元の「松の廊下」事件に戻ると, 江戸城内において刀を抜くことが既に処罰の対象となります. 刃傷沙汰に及んじゃったら当然処罰されます. 結果的に, この時点で「浅野長矩の蟄居」はほぼ確定です.
問題は「浅野長矩に対する切腹の申しつけ&浅野家取りつぶし」ですが, 確かにこれは重い処罰になっています. 江戸城内における刃傷沙汰はほかにも数件起きていますが, 誰も死亡していない場合は基本的に「蟄居」のレベルでとどまっており, 「死亡者数 0 で切腹になった」のはこの 1件だけです. その点では「重い処罰である」ということができます.
ただし, これが「ある意味で最悪のタイミングであった」こともまた事実. ちょうど朝廷の使者が帰るところであり, その報告によっては「征夷大将軍の地位のはく奪」ということも想定されていました. そのため幕府としては「自分の管轄で起きた事件に対してきちんと対処できる」ことを示す必要があったわけです. その結果として他の同種の事件に比べても重い罰則が与えられたという解釈ができます.

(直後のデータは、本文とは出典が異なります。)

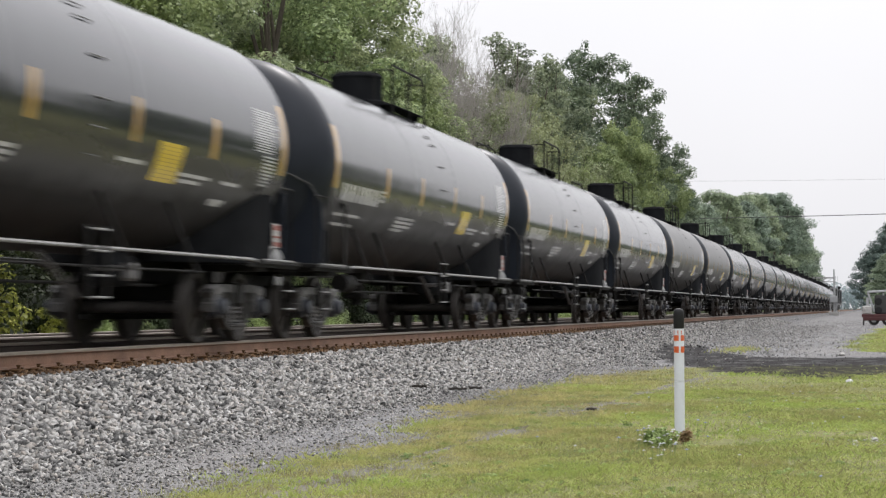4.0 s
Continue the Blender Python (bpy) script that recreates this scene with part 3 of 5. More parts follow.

なお, 江戸城内の刃傷沙汰において「被害者に罰が与えられた」例はなかったはず.
ちなみに吉良義央に対して「お前も (名前だけとはいえ) 武士なんだから, 切りかかられたら刀で返せ」ということを言う人もいました. が, 既に書いたように「刀を抜いた」時点で処罰の対象なのでねぇ....
で元の話に戻ると, つまるところ外形的には「幕府の重職に対して 47人もの人間が夜討をかけて殺した」だけです.
あとついでに言うと「仇討ち」というのは「自分 1人の力でやる」のが原則です. 親族はさておいて, その他のものが表立って支援することは禁じられています.
お礼
最後の文章の引用は大変参考になりました。